With the first major winter storm of the season knocking on the door of the Red River Valley and Southeastern Manitoba, at this point, it looks like our side of the border will be spared the most impactful weather from this system. Ahead of the Colorado low's expected arrival during the early morning hours of Thursday, the U.S. National Weather Service has issued Blizzard Warnings and Winter Storm Warnings for much of North Dakota, right up to the Canadian border.

Snowfall Warnings are now in effect for all of Southeastern Manitoba.

According to Sumner, at this point, the forecast models are indicating the heaviest swath of snow will stay south of our region, but possibly clip the far southeastern corner of the province pointing to the Sprague and Buffalo Point area.

"Based on the current storm track, the most likely region to see snowfall from this system is from Morden eastward to the Ontario border, and then along a line from Morden through Winnipeg and the Whiteshell, and southeast from that. Areas west of the Manitoba escarpment,  will see some snowfall, but it will more than likely be only a few centimeters."

Sumner stressed Colorado lows are notorious for shifts in their track that can lead to a significant change in expected snowfall totals for a given area. With that in mind, and using the current forecast as the guide, he expects 10 to 15cms generally across the region, with the possibility of up to 25cms in areas east of the Red River. Overall, he feels totals toward the higher end of the range will occur as you move east along the international border. 

"At this point, we’re not talking a real dump in Southern Manitoba, at least compared to the U.S. side, with the current guidance firmly indicating the heaviest swath of snow remaining in central North Dakota and northern Minnesota," he explained. "With that said, we are watching this storm's track very closely."

Another important aspect to this low pressure system is the gusty winds that will develop.

"Northerly gusts up to 60 km/h will arrive before lunch on Thursday," he said. "Those winds, coupled with snow beginning in the Red River Valley and Southeastern Manitoba, will lead to visibility being reduced.
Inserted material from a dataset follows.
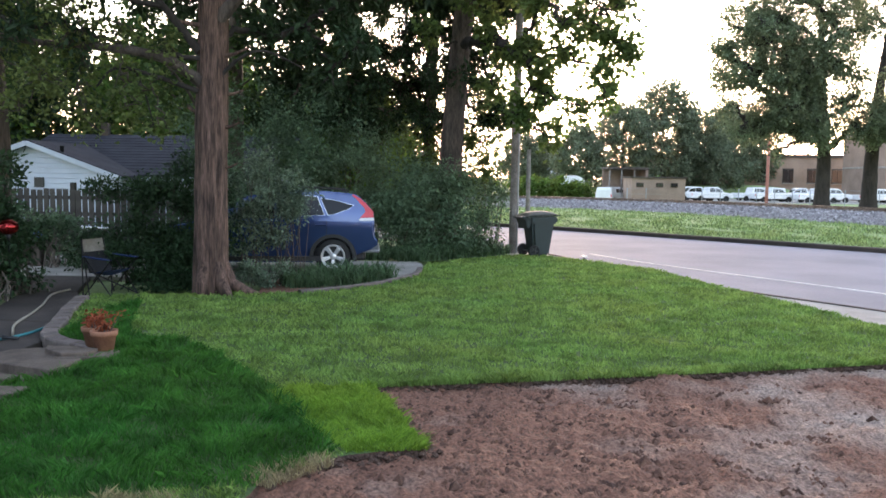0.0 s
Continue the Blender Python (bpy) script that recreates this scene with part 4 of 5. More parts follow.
pot("flower_pot", (-3.66, 8.86, 0.03), 0.14, 0.23, "terracotta pot with a withered red-brown plant", 3, 12)
pot("flower_pot", (-3.88, 9.12, 0.03), 0.13, 0.22, "weathered terracotta pot with dry foliage behind another pot", 4, 9)

hose = thing("garden_hose", (0, 0, 0), "pale tan garden hose lying along the path", "hose")
part("hose_pipe", tubes("hose_pipe", [(np.column_stack([curve_through([(-5.2, 9.9), (-5.53, 10.6), (-5.75, 11.5), (-5.95, 12.2), (-6.32, 13.3), (-6.3, 13.9)]), np.full(121, -0.012)]), np.full(121, 0.016))], HOSE_TAN, 8), None, hose)
hose = thing("garden_hose", (0, 0, 0), "teal garden hose with a dark spray nozzle", "hose")
part("hose_pipe", tubes("hose_pipe", [(np.column_stack([curve_through([(-5.6, 9.2), (-5.15, 9.7), (-5.05, 10.4), (-5.2, 11.0)]), np.full(73, -0.012)]), np.full(73, 0.017))], HOSE_TEAL, 8), None, hose)
part("spray_nozzle", lathe([(0, 0), (0.02, 0), (0.025, 0.08), (0.016, 0.1), (0.03, 0.18), (0, 0.18)], 12, None, pose(-4.98, 9.62, 0.0, 80, 0, -60)), TRIM_BLACK, hose)

RAIL = [(40.0, 7.74), (30.5, 28.05), (23.3, 43.63), (15.4, 57.27), (3.75, 65.4), (-12.0, 71.59), (-40, 79.33)]
setting("ballast_bank", strip(RAIL, [(-3.0, -0.2), (-2.4, -0.06), (-0.75, 0.44), (2.25, 0.44), (4.6, -0.9)], BALLAST, "ballast_bank"), None, "grey stone ballast bank carrying the railway", "railway bank")
track = thing("railway_track", (0, 0, 0), "rusty steel railway track on stone ballast", "railway", kind="structure")
for s in (0.0, 1.5):
    part("rail", strip(RAIL, [(s - 0.07, 0.45), (s - 0.07, 0.47), (s - 0.012, 0.5), (s - 0.012, 0.565), (s - 0.037, 0.575), (s - 0.037, 0.61), (s + 0.037, 0.61), (s + 0.037, 0.575), (s + 0.012, 0.565), (s + 0.012, 0.5), (s + 0.07, 0.47), (s + 0.07, 0.45)], RAIL_STEEL, "rail"), None, track)
mid = even(offset(RAIL, 0.75), 0.6)
tie = None
for p, q in zip(mid, mid[1:]):
    if p[1] < 30 or p[0] < -8:
        continue
    if tie is None:
        ob = part("sleeper", block((0.23, 2.6, 0.16), (0, 0, 0), 0.015), TIMBER_OLD, track)
        tie = ob.data
    else:
        ob = part("sleeper", tie, None, track)
    ob.matrix_basis = pose(*p, 0.4, 0, 0, math.degrees(math.atan2(q[1] - p[1], q[0] - p[0])))


def stones(name, at, size, mat, label, category, seed):
    """Loose stones: dented octahedra of mixed size."""
    g = np.random.default_rng(seed)
    n = len(at)
    o = np.array([[1, 0, 0], [0, 1, 0], [-1, 0, 0], [0, -1, 0], [0, 0, 0.75], [0, 0, -0.7]], float)
    r = size * g.uniform(0.4, 1.5, (n, 1, 1)) ** 1.2
    a = g.uniform(0, 6.28, n)
    v = o[None] * r * g.uniform(0.6, 1.3, (n, 6, 3))
    c, s = np.cos(a)[:, None], np.sin(a)[:, None]
    v = np.stack([v[..., 0] * c - v[..., 1] * s, v[..., 0] * s + v[..., 1] * c, v[..., 2]], -1) + at[:, None]
    f = np.array([[0, 1, 4], [1, 2, 4], [2, 3, 4], [3, 0, 4], [1, 0, 5], [2, 1, 5], [3, 2, 5], [0, 3, 5]])
    return tagged(new(name, mesh_of(name, v.reshape(-1, 3), (f[None] + 6 * np.arange(n)[:, None, None]).reshape(-1, 3), mat)), label, category, kind="stuff")


g = np.random.default_rng(8)
n = 9000
line = even(offset(RAIL, 0.0), 0.2)
line = line[(line[:, 1] > 25) & (line[:, 0] > -6)]
side = even(offset(RAIL, -1.0), 0.2)
k = g.integers(0, len(line), n)
near = np.array([side[np.argmin(((side - line[j]) ** 2).sum(1))] for j in range(len(line))])
w = g.uniform(0.7, 2.7, n)
spot = line[k] + (near[k] - line[k]) * w[:, None] + g.normal(0, 0.1, (n, 2))
stones("ballast_stones", np.column_stack([spot, 0.44 - 0.3 * np.clip(w - 0.75, 0, 2)]), 0.075, BALLAST_STONE, "loose grey ballast stones on the bank", "stones", 9)
x, y = g.uniform(-1.5, 6.8, 40000), 4.15 + 4.6 * g.random(40000) ** 1.2
ok = ~inside(LAWN, x, y) & (relief(x, y, 0.8, 31) + 0.8 * relief(x, y, 0.25, 33) + g.normal(0, 0.15, 40000) > 0.05 + 0.42 * np.clip(x - 1.0, 0, 2.5))
stones("earth_clods", np.column_stack([x, y, -0.072 + 0.016 * relief(x, y, 1.4, 21) + 0.012 * relief(x, y, 0.45, 22)])[ok], 0.023, CLOD, "crumbled clods of reddish earth", "soil", 10)


rim = even(np.array(LAWN[:8]), 0.015)
rim = np.repeat(rim, 7, 0) + g.normal(0, 0.045, (7 * len(rim), 2))
stones("turf_edge_crumbs", np.column_stack([rim, g.uniform(-0.1, -0.03, len(rim))]), 0.02, SOIL_CUT, "dark crumbled soil along the cut turf edge", "soil", 17)
x, y = g.uniform(-1.0, 6.5, 900), 4.2 + 4.4 * g.random(900)
ok = ~inside(LAWN, x, y) & (relief(x, y, 0.6, 35) > 0.25 + 0.12 * np.clip(x - 1.5, 0, 4))
stones("large_clods", np.column_stack([x, y, np.full(900, -0.068)])[ok], 0.04, CLOD, "larger broken lumps of red earth", "soil", 18)


def verge():
    """Rough grass between the street and the railway."""
    g = np.random.default_rng(14)
    a, b = even(offset(FAR, 0.3), 0.25), even(offset(RAIL, -2.4), 0.25)
    a, b = a[np.linspace(0, len(a) - 1, 400).astype(int)], b[np.linspace(0, len(b) - 1, 400).astype(int)]
    n = 110000
    k, w = g.integers(0, 400, n), g.random((n, 1)) ** 1.3
    p = a[k] * (1 - w) + b[k] * w + g.normal(0, 0.25, (n, 2))
    h = 0.10 * g.uniform(0.5, 1.4, n) * (1 + 0.6 * relief(p[:, 0], p[:, 1], 4.0, 3)).clip(0.3, 2)
    t = g.uniform(0, 6.28, n)
    s = np.column_stack([np.cos(t), np.sin(t), 0 * t]) * 0.03
    c = np.column_stack([p, np.full(n, -0.14)])
    tip = c + np.column_stack([g.normal(0, 0.5, n) * h, g.normal(0, 0.5, n) * h, h])
    v = np.stack([c - s, c + s, tip], 1).reshape(-1, 3)
    return mesh_of("verge_grass", v, np.arange(3 * n).reshape(-1, 3), GRASS_VERGE)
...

You’ll want to double check road conditions Thursday night before heading out."

Looking ahead to Friday and beyond, we’re expecting a mix of sun and cloud from Remembrance Day through the weekend, with much cooler temperatures than so far this week.

"In behind this storm, high pressure will build in from the Arctic, and that means a trough will develop in the jet stream, and that combination means a cold airmass settling into our region," added Sumner. "Highs Thursday through Sunday will be in the -4 to -8 range, with average daytime highs around -1."